Wednesday, May 20, 2009

Cliff House Inn and Restaurant

Now the “place to be” at the so-called Arkansas Grand Canyon is the Cliff House, which offers food, lodging, and souvenirs. And, of course, the magnificent view.

Now, just as you wouldn’t want to confuse the Arkansas Grand Canyon with the more famous one in Arizona, neither would you want to confuse this Cliff House with the venerable Cliff House in San Francisco (see here). They are not the same, okay?

Though a steaming bowl of cioppino does not await you at this restaurant, there is much to enjoy about your stop at the Arkansas Cliff House Inn. First, of course, there’s the view. Nooooo, it’s not a view of Ocean Beach, Seal Rocks, and the mighty Pacific. But come on: Tremendous views like all of these take your breath away, no matter what state you’re in.

I made fun of them in my last post for calling it the “Grand Canyon,” but it is truly a tremendous sight. Yep: About six miles south of Jasper.

And then there’s the grub. I mean, the cookin’. I mean, the food. Naw, this isn’t fine dining, and unlike the place in San Francisco, it’s unlikely that someone would come way out here to secretly replace their fine coffee with Folger’s crystals to see if anyone notices. In fact, that might be Folger’s right there in your cup, already! (I don’t know; I didn’t get coffee that day. I think I ordered a diet sodie.)

The place specializes in homemade pies, so I guess their coffee’s pretty decent, too. It’d have to be, these days, since everyone’s become a coffee snob.

But enough speculation on things I didn’t try. I did sample some of the lunch items among the dishes at our table.

I had the catfish sandwich, with a side of greens instead of the fries it usually comes with; Sue ordered the “Ozark Favorite” (pictured above), which was pinto beans, coleslaw, a cornbread muffin, and sliced tomato and onion. Everything was good, though perhaps a bit overpriced for the quantity and the fact these are not high-ticket ingredients. The fried catfish sandwich plate (with the fries) is seven dollars; Sue’s “Ozark Favorite” plate cost six dollars.

Okay, it’s actually $6.99 and $5.99, respectively. Like I’ve been trying to explain, these folks aren’t birdbrains when it comes to marketing.

The fish sandwich was about how you’d expect—fried fish pieces that were nice and crispy, not greasy, with lettuce, tartar sauce, on a thankfully substantial roll.
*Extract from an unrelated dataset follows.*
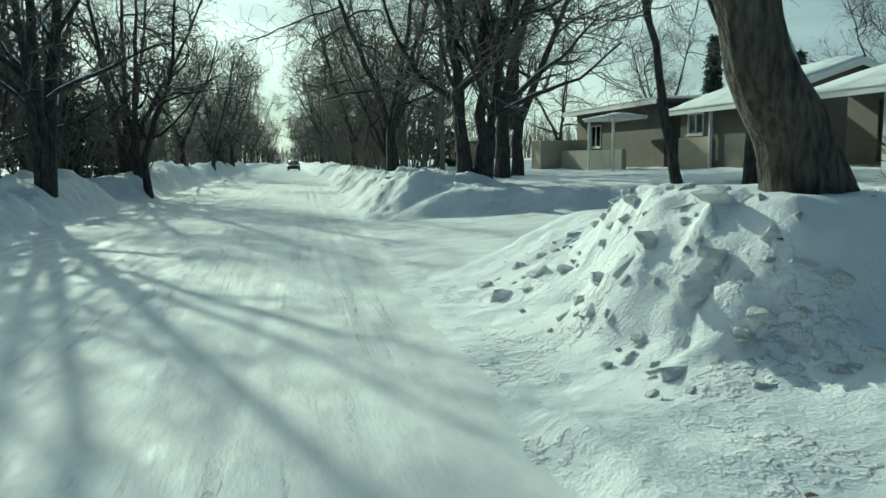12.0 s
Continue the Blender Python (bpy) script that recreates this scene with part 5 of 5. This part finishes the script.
def car(name, x, y, turn, paint, label, suv=False, snow=True, dz=0.0):
    """A parked car, its nose towards its own -x."""
    z = gz(x, y) + dz
    c = thing(name, (x, y, z), label, "car", turn=turn)
    L, W = (4.7, 0.93) if suv else (4.5, 0.86)
    belt, top = (1.05, 1.72) if suv else (0.88, 1.40)
    h = L / 2
    part("body", loft([(-h, W * 0.80, W * 0.86, 0.34, 0.58, 0.62, W * 0.7), (-h + 0.12, W * 0.9, W * 0.95, 0.22, 0.64, 0.70, W * 0.82), (-h + 0.9, W * 0.95, W, 0.20, belt - 0.12, belt - 0.05, W * 0.88),
                       (-h + 1.35, W * 0.96, W, 0.20, belt - 0.04, belt, W * 0.9), (0, W * 0.96, W, 0.20, belt - 0.03, belt, W * 0.92), (h - 1.0, W * 0.96, W, 0.20, belt, belt + 0.03, W * 0.9),
                       (h - 0.25, W * 0.93, W * 0.97, 0.22, belt - 0.02, belt + 0.02, W * 0.86), (h - 0.04, W * 0.88, W * 0.92, 0.26, belt - 0.10, belt - 0.05, W * 0.8), (h, W * 0.82, W * 0.88, 0.36, belt - 0.25, belt - 0.2, W * 0.74)]), paint, c, "", True)
    back = h - (0.25 if suv else 0.75)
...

The greens were delicious. (Why don’t I see greens on more menus? It doesn’t have to be a “southern” thing; they’re tasty and nutritious.) (Eat more greens, people!)

I think the beans were a little oversalted, but then some people might like ’em that way. The “side” of tomato and onion comprised some very thick slices of tomato (unfortunately out of season, so it was hard to get too excited about it) and a generous slice of raw white onion, which (glory!) wasn’t too strong to enjoy, cut up and eaten with the beans. The fresh veggies were welcome. I thought the cornbread—corn muffin, actually—could have been bigger, given the quantity of the beans. Or maybe they could have sent along two instead of just one.

The Cliff House is supposed to be famous for its biscuits, but I don’t think any of us ordered anything that came with biscuits. We did, however, get slices of pie to go. More on that in a second.

The decor was a blend of “old-stuff-on-the-wall” and framed photos of old movie stars, and (on the side facing the big valley) big picture windows showing the view—and the hummingbird feeders and flower planters. The restaurant was built right on the edge of this cliff, so you get a tree-housy sensation of being up in the air. Depending on how you feel about heights, maybe you shouldn’t think about it too much.)

Between the building’s entry door and the dining room is the gift shop! Well, you can’t blame them. Wouldn’t you have a gift shop, too? Yes, they sell cookbooks and postcards as well as those Arkansas novaculite “natural stone” nail files. And all kinds of other stuff.

Anyway, the whole place was clean, the hosts and waiters were friendly and helpful, the food served hot and good, and you do get a pretty awesome view. So this a good place to stop while on Highway 7, whether you’re traveling by car . . . or by motorsickle.

Regarding the Pies . . .

Yes, the Cliff House Inn sells cookbooks containing some of their famous recipes, and the most celebrated of these is their Company’s Comin’ Pie. And it looks like a dream, like cream pie topped with merangue. It looks like something upon which you could take a nice comfy nap.

The menu describes it thus: “Arkansas State Pie and Our House Specialty. Merangue crust with pecans baked and filled w/real whipped cream & pineapple . . . $2.99.”

The story of how “Company’s Comin’ Pie” became the official pie of the Arkansas statehood sesquicentennial is on the Web site “Cuisine Cruisin’ the Natural State,” part of the Arkansas Department of Parks and Tourism’s Web site; the recipe’s there, too.

. . . Too full for dessert right after lunch, we got pieces of pie to go and enjoyed them at a rest stop later, under pine trees and surrounded by wildflowers.